SUMMARY: Before you expand globally, be sure you know the technology, demographics and culture differences of those new markets.
he 1958 novel The Ugly American was a fictionalized study of American jingoism in action. Its Americans didn’t embrace other cultures or try to understand them and then offer better solutions. Rather, they took a preconceived solution, put the culture ‘in need’ in a bear hug and tried to bend that culture around the existing solution.
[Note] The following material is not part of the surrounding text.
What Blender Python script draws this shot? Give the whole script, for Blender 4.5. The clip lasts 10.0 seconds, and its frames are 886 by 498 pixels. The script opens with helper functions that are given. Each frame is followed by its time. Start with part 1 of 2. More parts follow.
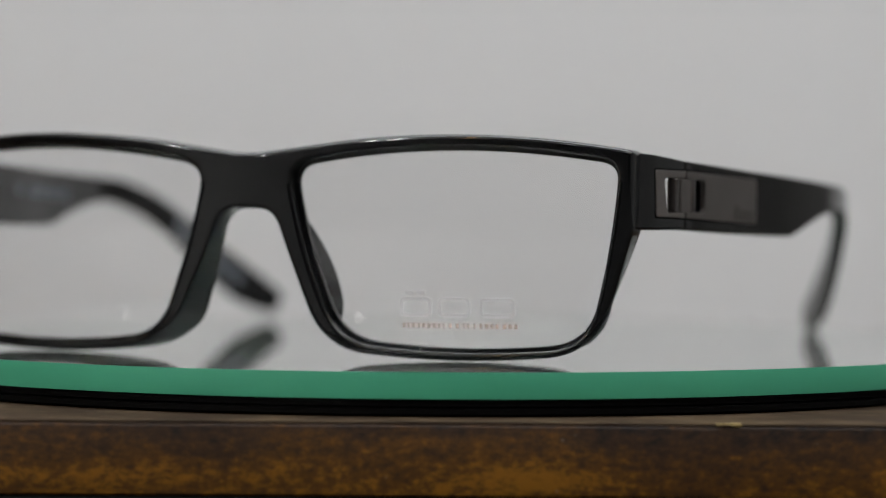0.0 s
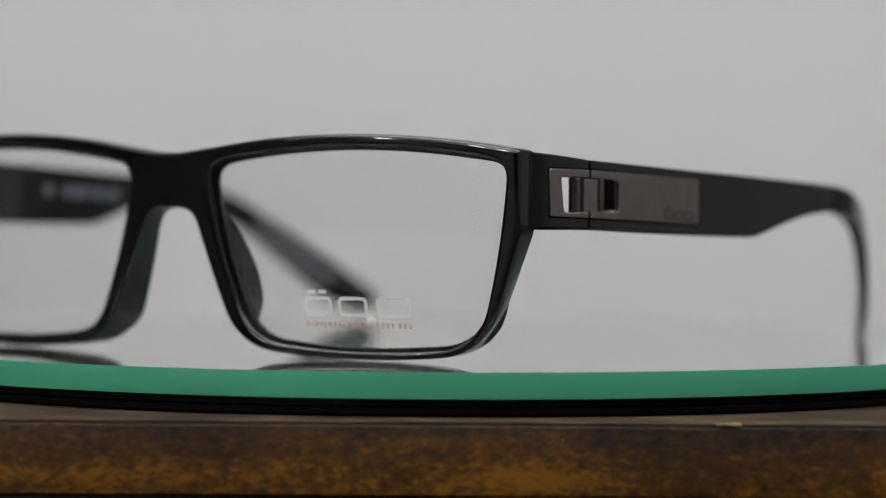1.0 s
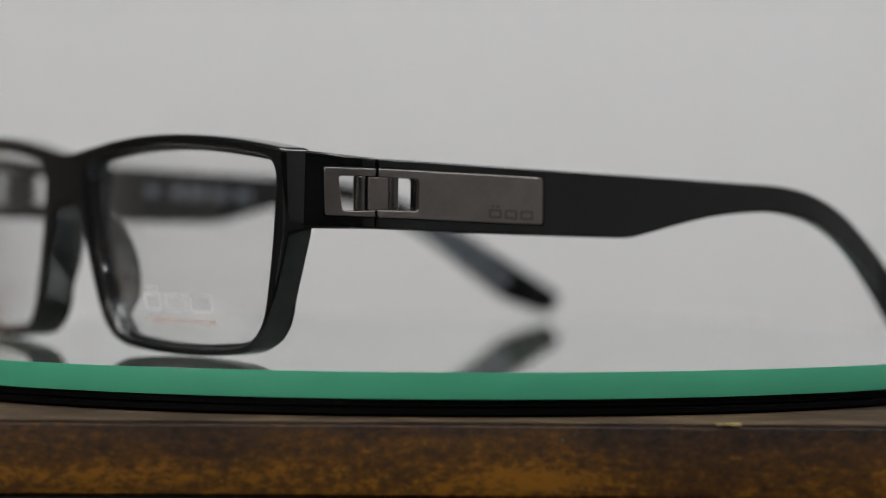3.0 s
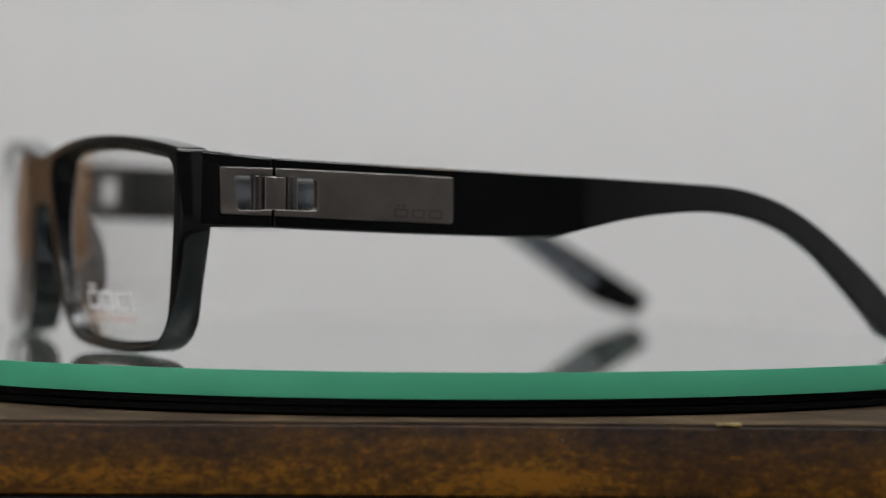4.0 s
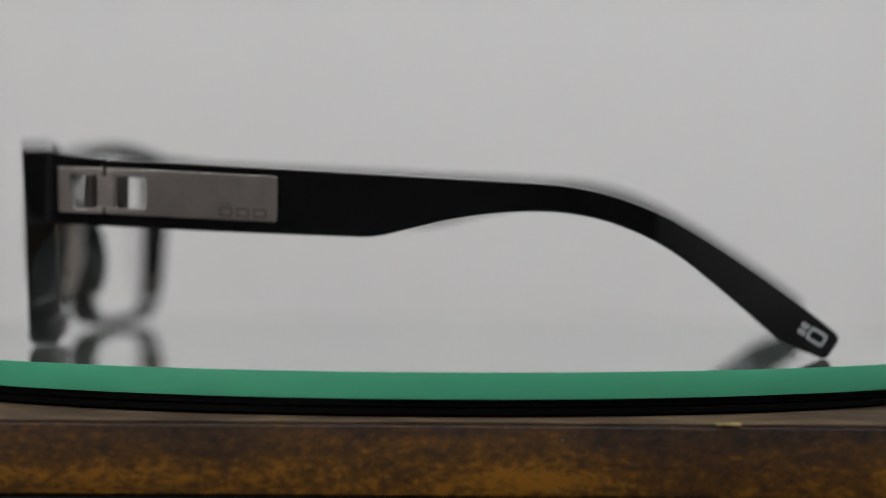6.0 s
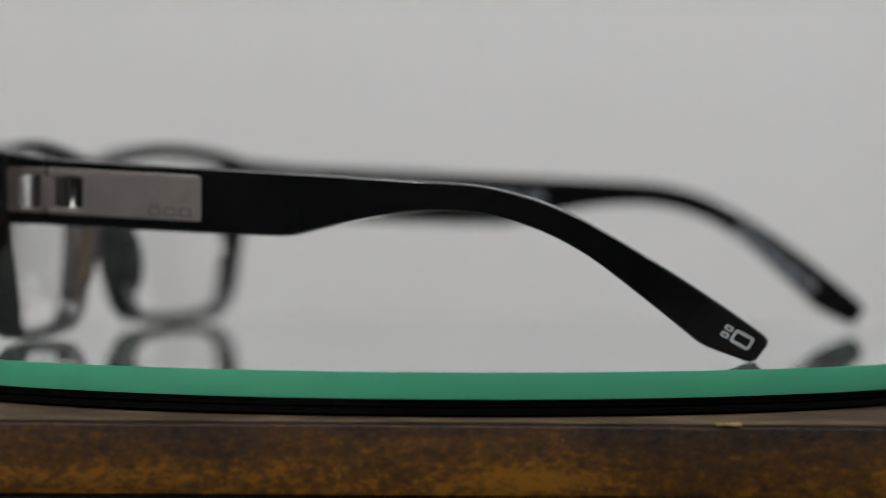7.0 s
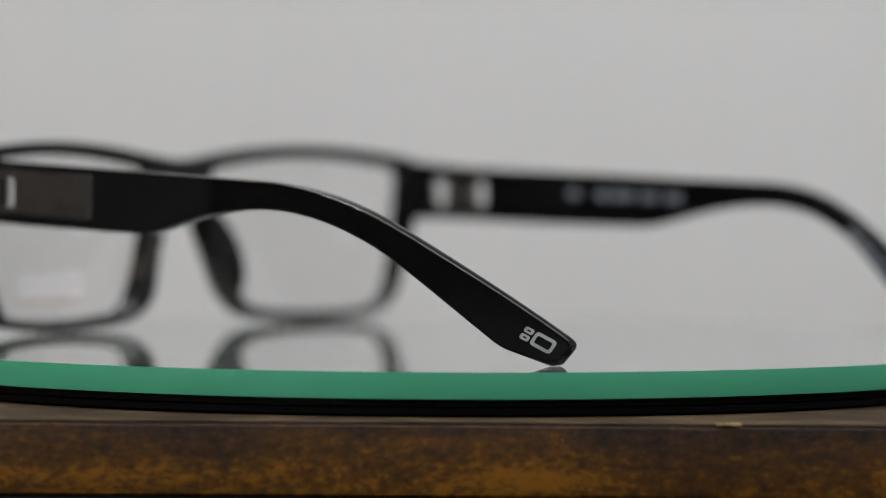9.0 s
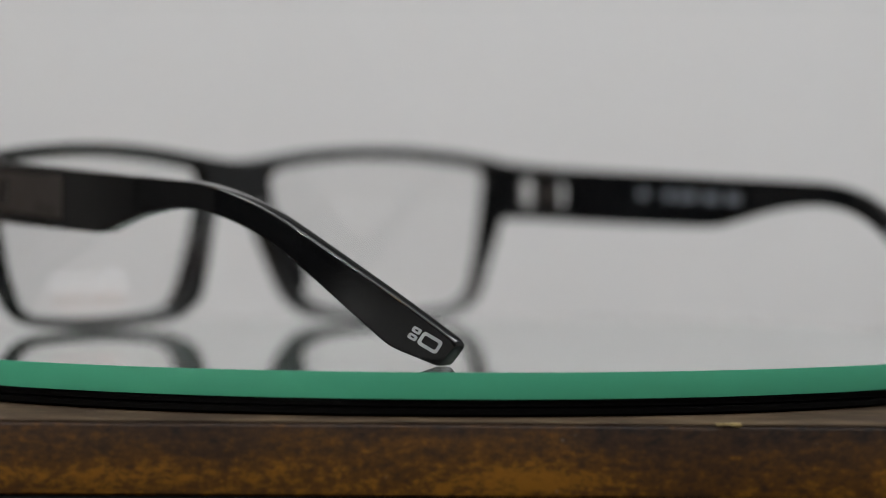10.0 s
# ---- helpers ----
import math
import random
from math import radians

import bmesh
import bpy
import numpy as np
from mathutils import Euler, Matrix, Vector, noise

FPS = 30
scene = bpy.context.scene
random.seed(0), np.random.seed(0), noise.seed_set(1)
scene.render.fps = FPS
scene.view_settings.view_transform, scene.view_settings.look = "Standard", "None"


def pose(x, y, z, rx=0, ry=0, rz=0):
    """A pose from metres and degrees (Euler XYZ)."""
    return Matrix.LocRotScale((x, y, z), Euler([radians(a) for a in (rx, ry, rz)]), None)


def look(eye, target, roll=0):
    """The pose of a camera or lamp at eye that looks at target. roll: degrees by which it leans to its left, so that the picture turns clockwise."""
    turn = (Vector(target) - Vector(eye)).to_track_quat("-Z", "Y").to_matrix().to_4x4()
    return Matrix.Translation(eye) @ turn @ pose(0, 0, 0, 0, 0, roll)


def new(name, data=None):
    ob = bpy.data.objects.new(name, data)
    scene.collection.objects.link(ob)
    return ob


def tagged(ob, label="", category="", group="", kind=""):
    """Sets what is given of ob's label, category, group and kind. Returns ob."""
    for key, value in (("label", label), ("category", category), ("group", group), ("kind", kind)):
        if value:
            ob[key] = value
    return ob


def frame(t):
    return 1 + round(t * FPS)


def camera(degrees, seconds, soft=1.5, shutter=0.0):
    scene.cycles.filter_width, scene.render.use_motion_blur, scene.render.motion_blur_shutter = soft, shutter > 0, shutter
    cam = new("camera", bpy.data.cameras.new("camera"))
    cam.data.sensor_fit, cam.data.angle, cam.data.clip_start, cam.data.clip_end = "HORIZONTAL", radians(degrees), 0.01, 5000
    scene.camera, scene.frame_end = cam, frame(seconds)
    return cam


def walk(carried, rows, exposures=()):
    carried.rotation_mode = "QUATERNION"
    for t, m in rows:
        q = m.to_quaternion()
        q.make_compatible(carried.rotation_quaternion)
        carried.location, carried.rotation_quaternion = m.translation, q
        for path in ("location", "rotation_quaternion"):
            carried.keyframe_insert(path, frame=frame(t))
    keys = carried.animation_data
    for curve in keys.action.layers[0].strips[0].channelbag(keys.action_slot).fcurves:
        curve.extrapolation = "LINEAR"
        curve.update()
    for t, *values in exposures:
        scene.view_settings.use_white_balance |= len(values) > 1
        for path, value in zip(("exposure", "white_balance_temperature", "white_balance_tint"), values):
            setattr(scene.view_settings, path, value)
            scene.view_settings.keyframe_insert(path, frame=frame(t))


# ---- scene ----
# lengths of the eyeglasses and the stand are written in millimetres and scaled by MM
MM = 0.001
TABLE = 0.749                # top of the table
DISC = TABLE + 0.0197        # top of the glass disc
AXIS = (-0.00193, 0.0)       # the turntable's axis

# ---- camera ----
cam = camera(16.73, 10.0, soft=0.7)
cam.data.dof.use_dof = True
cam.data.dof.focus_distance = 0.505
cam.data.dof.aperture_fstop = 9.2
EYE = Vector((0.0, -0.6, DISC + 0.02918))
DOWN = radians(1.0725)
VIEW = look(EYE, EYE + Vector((0, math.cos(DOWN), -math.sin(DOWN))), 0.374)
walk(cam, [(0.0, VIEW), (10.0, VIEW)], [(0.0, 0.0), (1.0, 0.02), (2.5, 0.07), (4.5, 0.11), (5.5, 0.08), (7.0, 0.03), (8.5, 0.06), (10.0, 0.07)])

# ---- world and lights ----
world = bpy.data.worlds.new("room_dark")
scene.world = world
world.use_nodes = True
world.node_tree.nodes["Background"].inputs[0].default_value = (0.6, 0.65, 0.7, 1)
world.node_tree.nodes["Background"].inputs[1].default_value = 0.02


def area_lamp(name, eye, target, sx, sy, watts, colour):
    data = bpy.data.lights.new(name, "AREA")
    data.shape, data.size, data.size_y, data.energy, data.color = "RECTANGLE", sx, sy, watts, colour
    ob = new(name, data)
    ob.matrix_world = look(eye, target)
    return ob


area_lamp("added_overhead_lamp", (0.25, 0.0, 2.43), (0.25, 0.0, 0.0), 2.8, 0.8, 38.4, (0.962, 0.98, 0.97))
area_lamp("added_front_lamp", (0.6, -1.6, 2.43), (0.6, -1.6, 0.0), 1.2, 0.4, 10, (0.985, 0.98, 0.968))


# ---- materials ----
def material(name, base=(0.5, 0.5, 0.5), rough=0.5, metal=0.0, **more):
    m = bpy.data.materials.new(name)
    m.use_nodes = True
    b = m.node_tree.nodes["Principled BSDF"]
    b.inputs["Base Color"].default_value = (*base, 1)
    b.inputs["Roughness"].default_value = rough
    b.inputs["Metallic"].default_value = metal
    for key, value in more.items():
        b.inputs[key.replace("_", " ")].default_value = value
    return m


def link(m, a, b):
    m.node_tree.links.new(a, b)


def node(m, kind, **inputs):
    n = m.node_tree.nodes.new(kind)
    for key, value in inputs.items():
        n.inputs[key].default_value = value
    return n


def coords(m, stretch=(1, 1, 1)):
    tex = node(m, "ShaderNodeTexCoord")
    mapping = node(m, "ShaderNodeMapping", Scale=stretch)
    link(m, tex.outputs["Object"], mapping.inputs["Vector"])
    return mapping.outputs["Vector"]


def node_object(m):
    return node(m, "ShaderNodeTexCoord").outputs["Object"]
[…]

Fast forward to now. The same dynamic is at work as American tech companies try to expand into international markets. Historically, internet-driven technology has radiated outward from Silicon Valley. Some of this is due to the difficult reality of scaling an internationalized application or service. But much of it is driven by projection bias and its partner in crime – false consensus bias. To put it another way – if people like it in Silicon Valley, they’ll like it everywhere.
But, that dynamic is no longer true (if indeed it ever was.) The next 1 billion new internet users will be located all over the world in cultures and economies with quite different and diffused needs compared to North American and European early adopters.
Silicon Valley is now looking to emerging regions like China, India and Brazil, where mobile usage is skyrocketing, for their new consumer-base. In this dynamic, the one-size-fits-all-model fails more than it succeeds. It fails for the simple reason that each market has different mobile usage needs, habits and demographic drivers that require a localized approach to product, acquisition and retention.
The winners of the next wave of the web will be those who best balance the product, marketing and strategic tension between standardization and localization.
Start with the following 3 steps.
Know your tech differences
Start right here. Your product must comply with market-germane needs around privacy, data handling and regulations – they often differ widely from country to country. Consider Brazil. If you’re a web browser trying to grow in Brazil you’ll need to implement the G-Buster plugin. G-Buster is designed to prevent any malicious code from running during the authorization or transaction process. This mechanism is the only security measure used by Caixa and Banco do Brasil to protect their customers.
Heard about Amazon’s trouble in India? Indian laws won’t allow Amazon to sell and stock products themselves. Amazon has to do it through partnerships with Indian-owned and operated middlemen – like Croma and Vijay Sales.
If you’re Android, are you working in the Android gray market? Or white? Gray market Android is shipped or modded Android that usually has Google services removed or hidden. Better for you, gray market Android gives you better screen real estate and discoverability.
Know your demographics
Understand your market’s demography. For example, the median age and reasons spent on the internet differ dramatically per region. In the U.S., the average age for internet users is 41 with shopping and e-commerce driving the majority of the usage. China’s median age is 24 and the bulk of what this cohort does online is around social sharing and casual gaming. Head to India where the average age is older than China.
In Moscow, a smaller 30 percent of total internet time per capita is spent on social networks. In a city like Volgograd, 40 percent or more total internet time per capita is spent using social networks. For Russia, the smaller the city the higher the percentage of internet time is spent using social media. Adjust accordingly or accept that you won’t be optimized in one or more markets.
Know the culture and localize your brand(s) accordingly
You’d be surprised at how many companies don’t take the time to really know their market when localizing their brands. One notorious example is Gap’s 1969 Jeans’ marketing campaign in China. 1969 was a year that most Chinese want to forget. It marked the peak of Mao’s Cultural Revolution – where intelligentsia and political enemies were being tortured, executed and/or sent to countryside labor camps. For China, 1969 was the furthest thing from the Gap’s vision of 1969 – a free-spirited period of personal empowerment and self-expression. So, know the history. Know the culture. Hire for your market. Conduct outreach to potential customers. Then, run your entire brand architecture and product set through your newly-developed cultural filter.
The challenge is balancing localization against standardization, and this applies to all companies. To win, you’ll have to move away from the “cookie-cutter” model and go local. But the balancing act is not solely limited to product and branding. You’ll find market-by-market differences in every part of your organization. Outside of product and branding, balancing local vs. global in your partnering/business development strategy is crucial. The right mix of global and local partnerships gives you the targeted credibility and user experience that melds “I have a right to be here” with, “I understand and serve your specific needs.”